**Required work**. Repeat, exactly and in full, the lines of the listing below, but without any pictures.

**Provided material**.

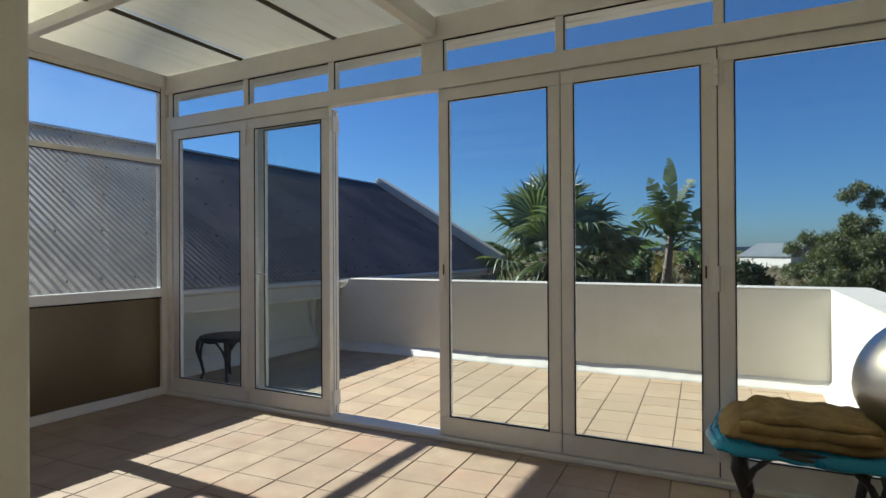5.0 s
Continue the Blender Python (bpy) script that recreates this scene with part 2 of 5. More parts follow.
ASPHALT = surface("pale_road", (0.17, 0.165, 0.16), (0.25, 0.245, 0.235), 0.6, 0.9, bump=0.2, fine=30, stain=(0.2, 0.19, 0.18), stain_scale=0.2)
BRICK = surface("orange_paver", (0.28, 0.135, 0.068), (0.43, 0.22, 0.115), 1.6, 0.85, bump=0.2, fine=25, stain=(0.12, 0.065, 0.04), stain_scale=2.6, stain_amount=0.6, odd=(0.07, 0.045, 0.03))
# Red paver colour is lowered to carry the shade of the trees over it.
SHADED_RED_BRICK = surface("shade_darkened_red_paver", (0.105, 0.05, 0.04), (0.175, 0.085, 0.066), 1.2, 0.85, bump=0.2, fine=25, stain=(0.12, 0.06, 0.05), stain_scale=0.7)
SAND = surface("paving_sand", (0.20, 0.12, 0.08), (0.28, 0.18, 0.12), 3, 0.95)
SOIL = surface("bare_soil", (0.14, 0.09, 0.06), (0.26, 0.18, 0.12), 0.5, 0.95, bump=0.6, fine=8)
POOL_SHELL = surface("blue_pool_marbelite", (0.10, 0.42, 0.62), (0.18, 0.54, 0.72), 0.8, 0.5, bump=0.0)
PLANK = surface("weathered_plank", (0.23, 0.16, 0.10), (0.38, 0.29, 0.20), 3, 0.8, bump=0.3, fine=30, stretch=(1, 8, 8))
STONE = surface("grey_stone", (0.16, 0.14, 0.12), (0.28, 0.25, 0.22), 3, 0.9, bump=0.4, fine=20)
BARK = surface("dark_palm_trunk", (0.035, 0.025, 0.018), (0.10, 0.07, 0.045), 5, 0.95, bump=0.9, fine=25, stretch=(1, 1, 2.5))
GREY_BARK = surface("grey_bark", (0.16, 0.12, 0.09), (0.30, 0.24, 0.19), 5, 0.9, bump=0.7, fine=25)
THATCH = surface("dead_leaf_brown", (0.20, 0.14, 0.07), (0.38, 0.29, 0.17), 3, 0.9, bump=0.2)
PALM_LEAF = foliage("fan_palm_leaf", (0.036, 0.062, 0.027), (0.18, 0.22, 0.11), 0.44, 0.36)
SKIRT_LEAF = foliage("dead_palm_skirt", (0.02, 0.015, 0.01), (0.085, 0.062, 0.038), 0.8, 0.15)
PALM_PALE = foliage("pale_palm_leaf", (0.085, 0.115, 0.05), (0.27, 0.29, 0.14), 0.35, 0.3)
PALM_DRY = foliage("dry_palm_leaf", (0.10, 0.08, 0.035), (0.27, 0.22, 0.11), 0.6, 0.25)
BANANA_LEAF = foliage("paddle_leaf", (0.04, 0.07, 0.03), (0.14, 0.19, 0.09), 0.5, 0.36)
ACACIA_LEAF = foliage("thorn_tree_leaf", (0.075, 0.115, 0.035), (0.16, 0.21, 0.075), 0.6, 0.42)
YUCCA_LEAF = foliage("sword_leaf", (0.06, 0.11, 0.045), (0.21, 0.28, 0.14), 0.33, 0.28)
# Paddle leaves in sun: the light on them is part of this paler green.
LIT_BROAD_LEAF = foliage("sunlit_broad_leaf", (0.09, 0.17, 0.06), (0.22, 0.33, 0.13), 0.33, 0.4)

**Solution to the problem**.
5.0 s
Continue the Blender Python (bpy) script that recreates this scene with part 2 of 5. More parts follow.
ASPHALT = surface("pale_road", (0.17, 0.165, 0.16), (0.25, 0.245, 0.235), 0.6, 0.9, bump=0.2, fine=30, stain=(0.2, 0.19, 0.18), stain_scale=0.2)
BRICK = surface("orange_paver", (0.28, 0.135, 0.068), (0.43, 0.22, 0.115), 1.6, 0.85, bump=0.2, fine=25, stain=(0.12, 0.065, 0.04), stain_scale=2.6, stain_amount=0.6, odd=(0.07, 0.045, 0.03))
# Red paver colour is lowered to carry the shade of the trees over it.
SHADED_RED_BRICK = surface("shade_darkened_red_paver", (0.105, 0.05, 0.04), (0.175, 0.085, 0.066), 1.2, 0.85, bump=0.2, fine=25, stain=(0.12, 0.06, 0.05), stain_scale=0.7)
SAND = surface("paving_sand", (0.20, 0.12, 0.08), (0.28, 0.18, 0.12), 3, 0.95)
SOIL = surface("bare_soil", (0.14, 0.09, 0.06), (0.26, 0.18, 0.12), 0.5, 0.95, bump=0.6, fine=8)
POOL_SHELL = surface("blue_pool_marbelite", (0.10, 0.42, 0.62), (0.18, 0.54, 0.72), 0.8, 0.5, bump=0.0)
PLANK = surface("weathered_plank", (0.23, 0.16, 0.10), (0.38, 0.29, 0.20), 3, 0.8, bump=0.3, fine=30, stretch=(1, 8, 8))
STONE = surface("grey_stone", (0.16, 0.14, 0.12), (0.28, 0.25, 0.22), 3, 0.9, bump=0.4, fine=20)
BARK = surface("dark_palm_trunk", (0.035, 0.025, 0.018), (0.10, 0.07, 0.045), 5, 0.95, bump=0.9, fine=25, stretch=(1, 1, 2.5))
GREY_BARK = surface("grey_bark", (0.16, 0.12, 0.09), (0.30, 0.24, 0.19), 5, 0.9, bump=0.7, fine=25)
THATCH = surface("dead_leaf_brown", (0.20, 0.14, 0.07), (0.38, 0.29, 0.17), 3, 0.9, bump=0.2)
PALM_LEAF = foliage("fan_palm_leaf", (0.036, 0.062, 0.027), (0.18, 0.22, 0.11), 0.44, 0.36)
SKIRT_LEAF = foliage("dead_palm_skirt", (0.02, 0.015, 0.01), (0.085, 0.062, 0.038), 0.8, 0.15)
PALM_PALE = foliage("pale_palm_leaf", (0.085, 0.115, 0.05), (0.27, 0.29, 0.14), 0.35, 0.3)
PALM_DRY = foliage("dry_palm_leaf", (0.10, 0.08, 0.035), (0.27, 0.22, 0.11), 0.6, 0.25)
BANANA_LEAF = foliage("paddle_leaf", (0.04, 0.07, 0.03), (0.14, 0.19, 0.09), 0.5, 0.36)
ACACIA_LEAF = foliage("thorn_tree_leaf", (0.075, 0.115, 0.035), (0.16, 0.21, 0.075), 0.6, 0.42)
YUCCA_LEAF = foliage("sword_leaf", (0.06, 0.11, 0.045), (0.21, 0.28, 0.14), 0.33, 0.28)
# Paddle leaves in sun: the light on them is part of this paler green.
LIT_BROAD_LEAF = foliage("sunlit_broad_leaf", (0.09, 0.17, 0.06), (0.22, 0.33, 0.13), 0.33, 0.4)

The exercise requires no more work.